The Martians are tightening the noose... this is the beginning of turn 3 I believe.
That lone infantry stand makes a desperate (and ineffectual) assault on the sniper drones on their way into the warehouse.
Meanwhile rough riders manage to immobilize the black dust tripod that is wading down the central avenue. The MKIV turns its turret to the rear to take advantage of the bonus to hit that tripod. Uh oh, the humans are learning to concentrate their fire.
Damage is done, the locomotion systems are damaged but not much else. Good thing that the tripod is already where I want it. Unfortunately, it means the scout behind it is going to be harder to bring into the fight.
Jamie uses his orders to bring in some MKIIIs. They come in, but can't shoot this round. Too bad, as there are plenty of targets requiring their attention.
The minelayer dropped a mine, which I promptly forgot and walked right into. Thankfully, just an armor off. Sadly for the humans, they only had time to drop one before the layer was destroyed.

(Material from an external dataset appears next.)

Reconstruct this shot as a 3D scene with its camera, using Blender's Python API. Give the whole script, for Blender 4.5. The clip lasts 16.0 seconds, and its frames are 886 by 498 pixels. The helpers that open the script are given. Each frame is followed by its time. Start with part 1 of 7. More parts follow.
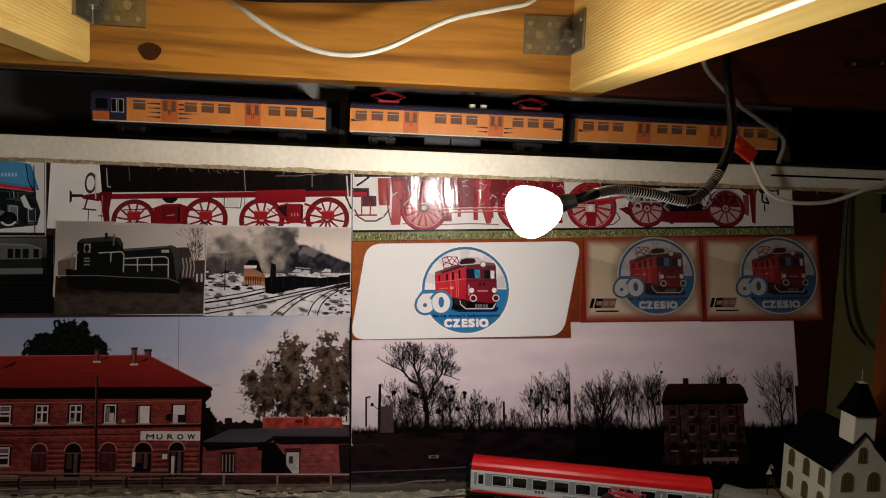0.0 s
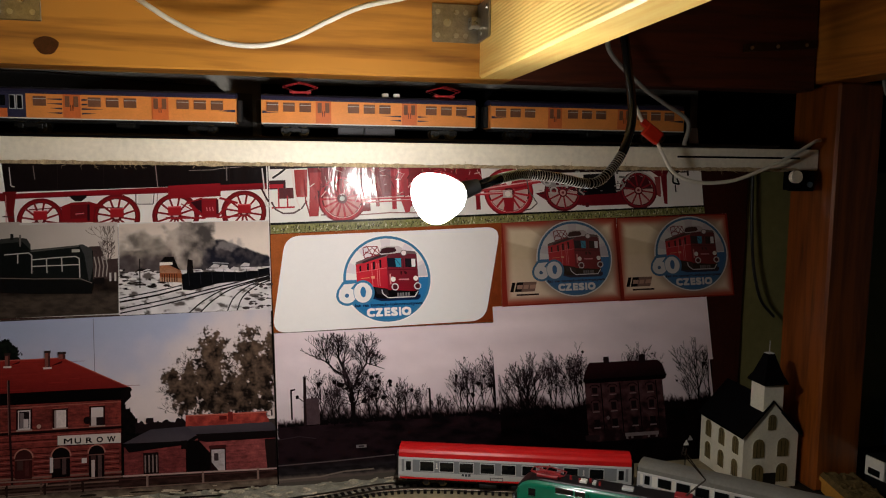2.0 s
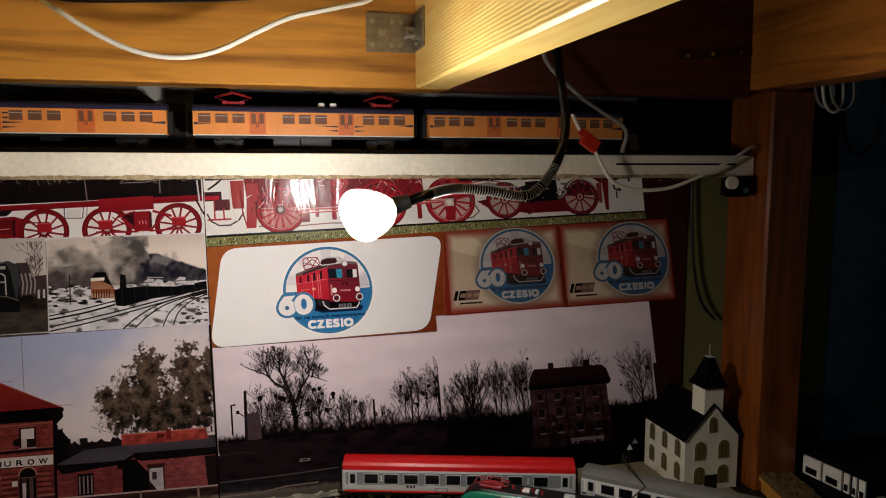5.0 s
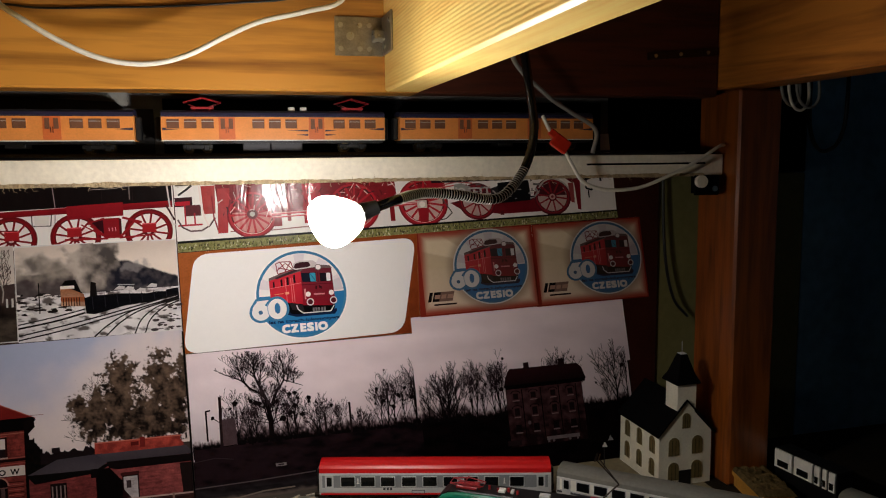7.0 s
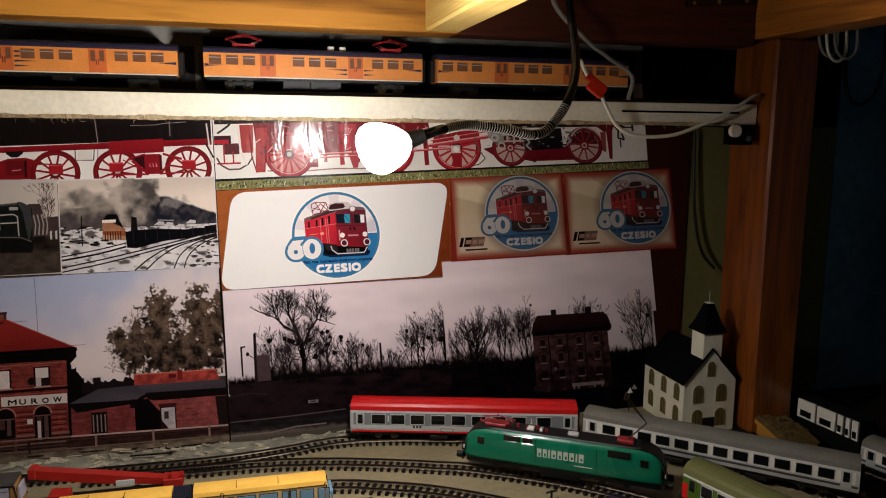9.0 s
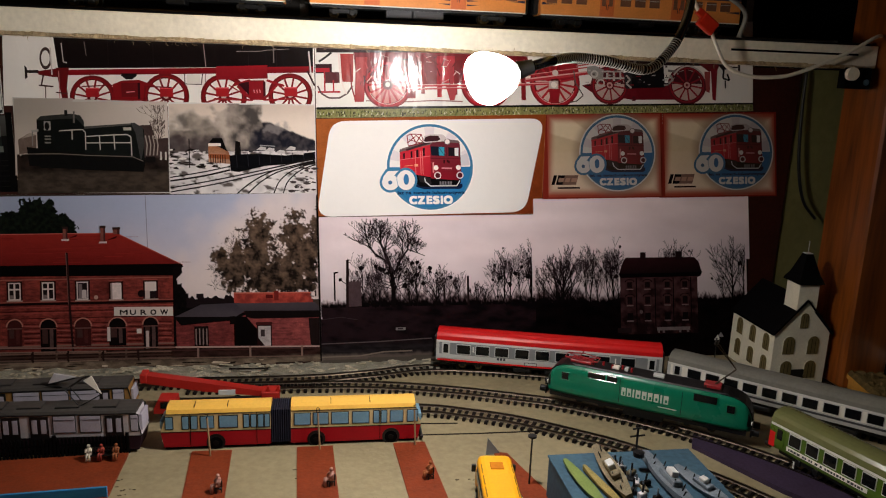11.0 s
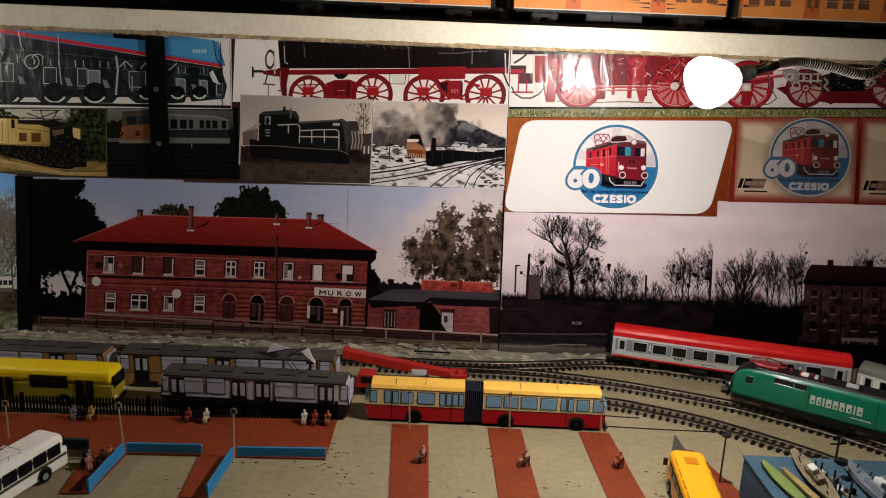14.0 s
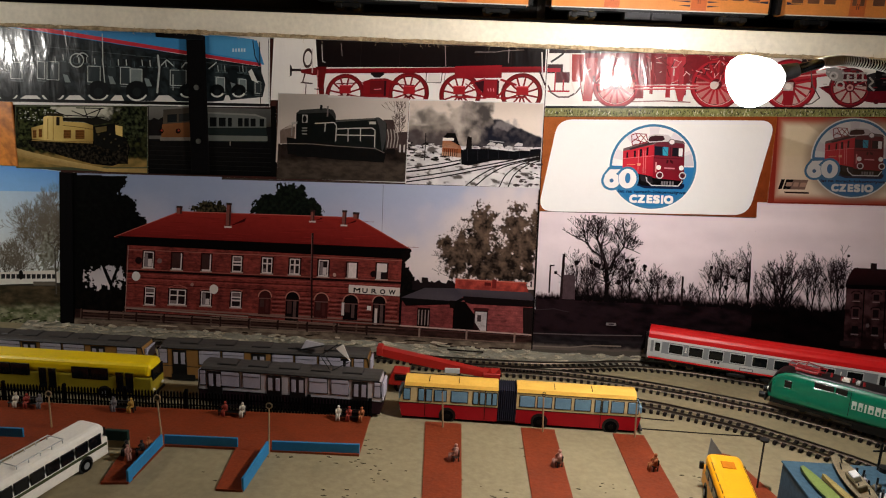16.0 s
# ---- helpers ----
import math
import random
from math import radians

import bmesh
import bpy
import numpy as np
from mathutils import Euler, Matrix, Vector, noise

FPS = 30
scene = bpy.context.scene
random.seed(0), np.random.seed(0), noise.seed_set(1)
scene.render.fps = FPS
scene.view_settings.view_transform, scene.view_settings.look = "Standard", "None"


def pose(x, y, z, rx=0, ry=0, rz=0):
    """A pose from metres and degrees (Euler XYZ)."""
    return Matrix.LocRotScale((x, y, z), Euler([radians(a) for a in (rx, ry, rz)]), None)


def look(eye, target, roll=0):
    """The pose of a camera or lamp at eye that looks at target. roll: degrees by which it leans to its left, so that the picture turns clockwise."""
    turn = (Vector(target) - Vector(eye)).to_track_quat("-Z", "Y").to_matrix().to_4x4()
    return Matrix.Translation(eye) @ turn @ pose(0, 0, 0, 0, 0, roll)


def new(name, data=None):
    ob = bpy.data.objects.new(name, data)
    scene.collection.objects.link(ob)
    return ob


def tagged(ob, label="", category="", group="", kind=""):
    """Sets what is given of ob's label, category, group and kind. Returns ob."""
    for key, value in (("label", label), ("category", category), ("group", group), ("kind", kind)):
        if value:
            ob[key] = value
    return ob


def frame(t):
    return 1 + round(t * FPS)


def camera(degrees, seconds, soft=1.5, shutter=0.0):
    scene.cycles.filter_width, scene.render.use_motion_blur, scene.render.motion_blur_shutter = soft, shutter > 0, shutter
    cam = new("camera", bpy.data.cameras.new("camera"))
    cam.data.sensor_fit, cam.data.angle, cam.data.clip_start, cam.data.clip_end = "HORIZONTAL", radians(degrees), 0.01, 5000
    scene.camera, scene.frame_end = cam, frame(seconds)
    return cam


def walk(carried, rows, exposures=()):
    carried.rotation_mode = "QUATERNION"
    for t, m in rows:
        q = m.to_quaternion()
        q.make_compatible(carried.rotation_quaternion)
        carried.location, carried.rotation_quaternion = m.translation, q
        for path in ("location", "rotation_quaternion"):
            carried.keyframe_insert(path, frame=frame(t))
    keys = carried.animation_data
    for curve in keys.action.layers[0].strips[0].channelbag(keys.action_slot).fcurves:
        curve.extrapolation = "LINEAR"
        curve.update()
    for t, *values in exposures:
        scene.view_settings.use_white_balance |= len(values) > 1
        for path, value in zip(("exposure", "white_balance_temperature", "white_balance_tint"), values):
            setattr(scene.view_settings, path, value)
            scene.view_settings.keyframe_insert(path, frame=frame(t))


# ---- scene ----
cam = camera(61.01, 16.0, soft=1.1)
PATH = [
    (0, (-0.0027, -0.9115, 0.3999), (0.2396, 1.0643, 0.2067), 2.14),
    (0.5, (0.0057, -0.9175, 0.4146), (0.3305, 1.0475, 0.2327), 1.00),
    (1, (0.0197, -0.9082, 0.4032), (0.3878, 1.0478, 0.2074), 1.00),
    (1.5, (0.0290, -0.9130, 0.4046), (0.4219, 1.0376, 0.2018), 0.72),
    (2, (0.0262, -0.9216, 0.3986), (0.4142, 1.0287, 0.1842), 0.60),
    (2.5, (0.0110, -0.9297, 0.4064), (0.4114, 1.0149, 0.1655), 0.68),
    (3, (0.0089, -0.9355, 0.4050), (0.4066, 1.0096, 0.1629), 0.68),
    (3.5, (0.0128, -0.9339, 0.4123), (0.4035, 1.0124, 0.1686), 0.55),
    (4, (0.0277, -0.9333, 0.4194), (0.4199, 1.0147, 0.1920), 0.34),
    (4.5, (0.0525, -0.9214, 0.4209), (0.4804, 1.0188, 0.1921), 0.01),
    (5, (0.0528, -0.9182, 0.4138), (0.5386, 1.0091, 0.1909), 0.08),
    (7.5, (0.0627, -0.9249, 0.4217), (0.6025, 0.9866, 0.1874), -0.77),
    (8, (0.0493, -0.9319, 0.4130), (0.5902, 0.9791, 0.1779), -1.09),
    (8.5, (0.0494, -0.9274, 0.4048), (0.5895, 0.9819, 0.1544), -0.69),
    (9, (0.0317, -0.9305, 0.3860), (0.5349, 0.9813, 0.0834), 0.45),
    (9.5, (0.0238, -0.9249, 0.3743), (0.4615, 0.9859, -0.0224), 1.46),
    (12, (-0.0131, -0.9396, 0.3800), (0.2304, 0.9905, -0.0844), 2.05),
    (12.5, (-0.0249, -0.9413, 0.3757), (0.1660, 0.9950, -0.0874), 2.14),
    (13, (-0.0363, -0.9451, 0.3763), (0.1051, 0.9947, -0.0896), 2.45),
    (13.5, (-0.0518, -0.9512, 0.3817), (0.0390, 0.9914, -0.0853), 2.33),
    (14, (-0.0722, -0.9645, 0.3809), (-0.0823, 0.9771, -0.0987), 2.35),
    (14.5, (-0.0752, -0.9651, 0.3812), (-0.1425, 0.9746, -0.1016), 2.37),
    (15, (-0.0750, -0.9650, 0.3793), (-0.1613, 0.9741, -0.1031), 2.32),
    (15.5, (-0.0750, -0.9654, 0.3793), (-0.1636, 0.9736, -0.1026), 2.35),
    (16, (-0.0758, -0.9653, 0.3794), (-0.1694, 0.9732, -0.1037), 2.37),
]
walk(cam, [(t, look(eye, target, roll)) for t, eye, target, roll in PATH],
     [(0, -0.82), (3.5, -0.82), (5, -0.76), (7.5, -0.7), (9.5, -0.45), (12.5, -0.4), (14, -0.32), (16, -0.27)])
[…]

The tank company is doing everything it can to prevent the Martians from moving down that avenue. The MKIV turns its attention to the green gas tripod with the attached snipers.
The other black dust tripod is immobilized.
But on the Martian turn, the MKIV is finally destroyed, along with most of the surviving tanks. The main human force has collapsed. All of the approaches to Old Glory are in Martian tentacles.
Things look dire for the humans, but I'm not allowing myself to feel too cocky. That would be irrational and weak - almost like a human! Things looked pretty similar in the last playthrough, and the humans managed to win that one. Maybe Jamie could turn it around...
With dust, gas and shock drones making it to Old Glory, it seems less likely however. There are few humans left, the Martians have an excellent position with their special, cover-ignoring weapons, and the Americans still yet to take down any Tripods.
Fire from within the church takes down the slaver. Jamie was relieved - at this point it had been his main priority to prevent me from achieving a crushing victory (no Tripod casualties), and that is no longer a possibility.
Another Tripod down!
That last damned infantry stand has proved very hard to kill, moving through the ruins and dodging gas attacks. Hold still, squishy humans...
Green gas finishes off a mortar unit. Good thing too - my remaining slaver was damaged, and can't move effectively and those scorpions are at the edge of its range.
A unit of courageous rough riders has survived, and tries to harass the Martian rear. Ineffectively.
Scorpion drones find that the lone infantry stand remains in range of the slaver, they rush in, scrambling up the walls and slaughtering the remaining men.
Only a partial rough rider unit has survived to reach turn 4, and it does so significantly out of position of old glory. Remember, Jamie can still win this if those rough riders (with significant cover bonuses) manage to be within 12" of Old Glory at the end of the game (turn 6 or 7).
The fast little buggers dart around and the Martians give chase. Rough riders are really difficult to hit in good cover, and they survive into round 5. The ruins they're in are outside of the 12" needed to win, but if they can cross into the building across from it, which is easily within their 10" movement, the Americans can still eek out a win.
Not going to let that happen, are we boys?
The Martians move in and wall off any possibility of a human victory. The rough riders literally can't find a clear path, even if there had been a commander left to issue a move order. Green gas is dropped on the trapped unit just as the scorpion drones charge. A Martian victory!
As my wife would say of course it was a Martian Victory. They are simply superior.
The scenario seems well balanced, and it was definitely challenging on both sides. Both sides require a solid strategy and disciplined play to win. Jamie and I agree - this is the best AQ scenario we've played. He already wants to replay it.